Football urged to tackle single-use plastics problem
Football leagues in England, Scotland, Wales and Northern Ireland are being urged to stop using single-use plastic.
A House of Commons committee has written to the chairmen of the four leagues to encourage them to follow the example of England's Premier League.
It plans to phase out single-use plastics in its operations and supply chains over the next two years.
Plastic cups, bottles, bags, stirrers, trays and cutlery are all by-products of football matches.
The English Football League has 72 member clubs and is the single largest body of professional clubs in European football.
Labour MP Mary Creagh, who chairs the Environmental Audit Committee, has called on club chairmen to "mobilise the power of sport" in moving away from single-use plastic.
She also asked whether each league had considered introducing a bottle return scheme.
"Plastic litter ruins our streets, chokes our seas and endangers wildlife," she said. "We all need to do our bit to tackle the scourge of plastic pollution.
"There is a huge opportunity for sports organisations to reduce the use of throwaway plastic at matches and encourage fans to reduce, reuse and recycle. I want the UK's football leagues to show leadership on this issue."
It comes after a series of announcements by the UK government and businesses to tackle the issue of plastic waste.
More than 40 companies have signed up to a pact to cut plastic pollution over the next seven years.

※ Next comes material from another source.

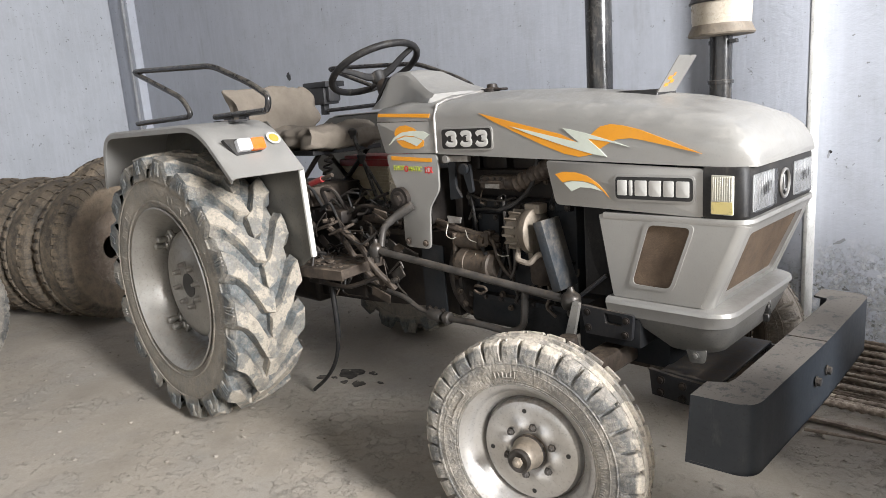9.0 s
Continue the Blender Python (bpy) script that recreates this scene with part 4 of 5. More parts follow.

The firms, which include Coca-Cola and Asda, have promised to honour a number of pledges such as eliminating single-use packaging through better design.
They have joined the government, trade associations and campaigners to form the UK Plastics Pact.
The signatories are responsible for more than 80% of plastic packaging on products sold through UK supermarkets.
One of the promises which companies, such as consumer goods giant Procter & Gamble and Marks & Spencer, have signed up to is to make 100% of plastic packaging ready for recycling or composting by 2025.